Fight organizers with the International Boxing Club, including Jim Norris (the son of Red Wings' owner James Norris, Sr.), expected Robinson to “carry” LaMotta to a decision in the 1951 fight. Robinson, obviously, had other ideas and was made to pay for the TKO and his integrity.

“But while Robinson was the shellac for the rough exterior of the sport, boxing was being run by the IBC and a group of characters to whom legitimate business was only a matter of speech,” wrote Bert Sugar. “And when Robinson disobeyed their commands and failed to carry LaMotta in their sixth fight, as he had so many others…he was banished from the States, and had to ply his trade in Europe.”

Seven of Robinson’s next nine fights took place overseas. He fought no one from June 1952 through January 1955 before returning to the fight game. He entered the ring for his final fight, at age 44, in 1965.

Sugar Ray Robinson died of Alzheimer’s at the age of 67 in 1989. Boxing experts from Bert Sugar and Herb Goldman to Joe Louis and Jake LaMotta called Robinson the greatest pound-for-pound champion in history. He was finally inducted into the Michigan Sports Hall of Fame in 1991. 

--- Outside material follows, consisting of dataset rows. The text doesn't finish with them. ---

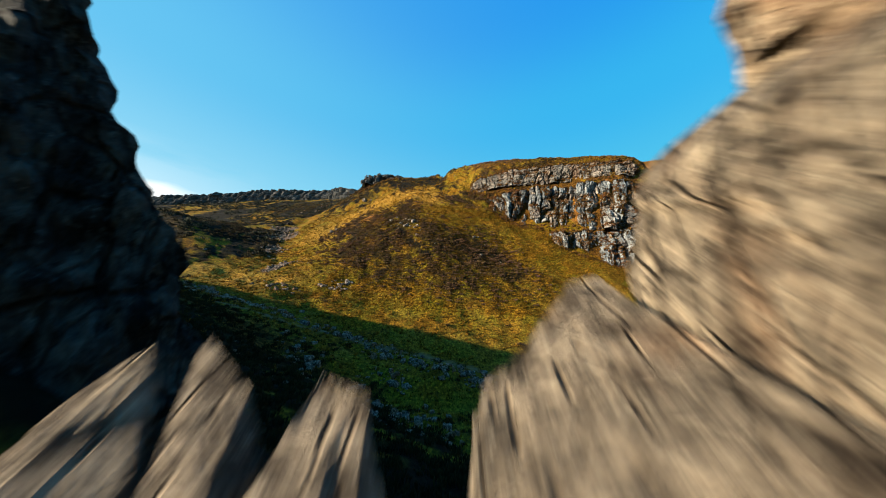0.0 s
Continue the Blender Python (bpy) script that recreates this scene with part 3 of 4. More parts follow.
ground = new("ground", sheet("ground", XS, YS, GZ))
ground.data.materials.append(TURF)
ground.data.polygons.foreach_set("use_smooth", np.ones(len(ground.data.polygons), bool))
red, green, blue = cover_at(GX, GY)
rise = np.hypot(np.gradient(GZ, axis=1) / np.gradient(XS)[None, :], np.gradient(GZ, axis=0) / np.gradient(YS)[:, None])
crags = (GX > 14) & (GY > 74) & (GY < 108)
red = np.where(crags, np.clip(red + 0.6 * (rise - 1.5), 0, 1), red * (1 - 0.7 * np.clip((GY - 144) / 6, 0, 1) * (GX > 22)))
tint = ground.data.color_attributes.new("cover", "FLOAT_COLOR", "POINT")
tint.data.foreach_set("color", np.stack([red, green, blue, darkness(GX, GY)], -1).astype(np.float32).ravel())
TRACK = [(-60, 47), (-48, 44), (-38, 44), (-30.8, 46), (-21.3, 49.7), (-13.4, 49.4), (-5.7, 48.9), (1.6, 48), (8.3, 45.4), (12.6, 43.3), (15, 40.2), (15, 35), (15, 30), (16, 24), (20, 15)]
track, _ = along([(x, y, 0) for x, y in TRACK], np.linspace(0, 1, 160))
worn = np.zeros_like(GX)
near = (GX > -70) & (GX < 40) & (GY > 5) & (GY < 75)
far_off = np.min(np.hypot(GX[near][:, None] - track[None, :, 0], GY[near][:, None] - track[None, :, 1]), axis=1)
worn[near] = np.clip(1.6 - far_off / 0.42, 0, 1)
bare = ground.data.color_attributes.new("bare", "FLOAT_COLOR", "POINT")
bare.data.foreach_set("color", np.stack([np.clip(0.25 * rise - 1.5 + 0.5 * fbm(GX / 4, GY / 4, 3, 77), 0, 1), worn, np.clip(blob(GX, GY, BRACKEN) * 0.9 + 0.6 * fbm(GX / 6, GY / 6, 3, 41), 0, 1), np.clip(np.maximum(np.maximum(blob(GX, GY, GOLD), 0.8 * blob(GX, GY, STRAW_BANDS)), np.clip((GY - 172) / 20, 0, 0.8) * (GX > 50)) + 0.5 * fbm(GX / 5, GY / 5, 3, 43), 0, 1)], -1).astype(np.float32).ravel())
tagged(ground, "rough moorland of straw-coloured grass, heather and scree", "ground", kind="structure")


# ---- crags ----
def part(name, me, material, parent, label="", m=None):
    """A mesh as one part of a thing, or of a part."""
    ob = new(name, me)
    if material and not me.materials:
        me.materials.append(material)
    ob.parent = parent
    if m is not None:
        ob.matrix_basis = m
    return tagged(ob, label)


def hull(name, points, material):
    """The convex body round some points, flat-sided like broken stone."""
    bm = bmesh.new()
    for p in points:
        bm.verts.new(p)
    out = bmesh.ops.convex_hull(bm, input=bm.verts)
    loose = [v for v in bm.verts if not v.link_faces]
    bmesh.ops.delete(bm, geom=loose, context="VERTS")
    bmesh.ops.recalc_face_normals(bm, faces=bm.faces)
    me = bpy.data.meshes.new(name)
    bm.to_mesh(me)
    bm.free()
    me.materials.append(material)
    return me


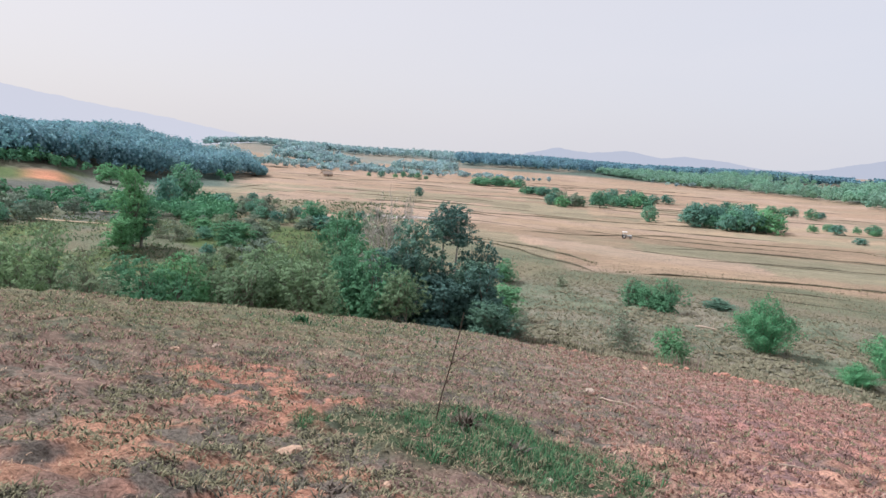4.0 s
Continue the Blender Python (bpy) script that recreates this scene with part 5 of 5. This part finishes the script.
lumps("rough_clods", "rough brown clods on the fallow slope", g, sx, sy, 0.2 * g.uniform(0.4, 1.8, len(sx)), M_CRUST, 0.55)
sx, sy, sr = strewn(g, 17000, -34, 30, 44, 138, 1.0)
pick = g.random(len(sx)) < 0.2
turf("fallow_weeds", "low brown weeds on the fallow slope", g, sx[pick], sy[pick], 7, g.uniform(0.12, 0.38, int(pick.sum())), np.full(int(pick.sum()), 0.07), M_STRAW, (0.2, 1.2))
turf("fallow_herbs", "low green herbs on the fallow slope", g, sx[~pick], sy[~pick], 7, g.uniform(0.12, 0.45, int((~pick).sum())), np.full(int((~pick).sum()), 0.08), M_GRASS_OLIVE, (0.2, 1.2))
weeds = np.concatenate([smooth_line(pts, 0.3) for pts in BUNDS[:3] + BUNDS[8:12]])
weeds = weeds + g.normal(0, 0.25, weeds.shape)
weeds = weeds[fbm(weeds[:, 0] * 0.2, weeds[:, 1] * 0.2, 94, 2) > 0.42]
turf("bund_weeds", "dark low weeds along the field bunds", g, weeds[:, 0], weeds[:, 1], 6, g.uniform(0.25, 0.8, len(weeds)), np.full(len(weeds), 0.1), M_GRASS_OLIVE, (0.2, 1.1))
mx, my, mr = strewn(g, 34000, 26, 70, 62, 250, 1.0)
keep = fbm(mx * 0.05, my * 0.05, 99, 3) > g.uniform(0.3, 0.6, len(mx))
mx, my, mr = mx[keep], my[keep], mr[keep]
pick = g.random(len(mx)) < 0.3
turf("meadow_herbs", "rank green herbs on the valley meadow", g, mx[~pick], my[~pick], 5, g.uniform(0.25, 0.9, int((~pick).sum())), 0.06 + 0.0012 * mr[~pick], M_LEAF_SCRUB_LOW, (0.2, 1.2))
turf("meadow_weeds", "dry olive weeds on the valley meadow", g, mx[pick], my[pick], 5, g.uniform(0.2, 0.7, int(pick.sum())), 0.06 + 0.0012 * mr[pick], M_GRASS_OLIVE, (0.2, 1.2))
bx, by, br = strewn(g, 60000, -62, -36, 3.5, 11.5, 1.0)
keep = (sand_edge(bx, by) > -0.1) & (sand_edge(bx, by) < 0.75) & (g.random(len(bx)) < 0.09)
bx, by = bx[keep], by[keep]
lumps("bank_rubble", "crumbled pinkish earth along the gully bank", g, bx, by, 0.017 * g.uniform(0.4, 1.9, len(bx)) ** 1.5, M_GULLY, 0.75, "rubble")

His life may finally make the big screen as a film version of Wil Haygood's Robinson biography, “Sweet Thunder,” is in development. David Oyelowo has signed on to play the boxing legend.

LaMotta, whose memoir “Raging Bull” was adapted into one of the greatest films of all time, retired from boxing in 1954. He helped all fighters extract some revenge against the mob influence over boxing when he testified about rigged fights before the Kefauver Committee in 1960. He's still active at age 90. In January, he married his seventh wife and divides his time between south Florida and New York City.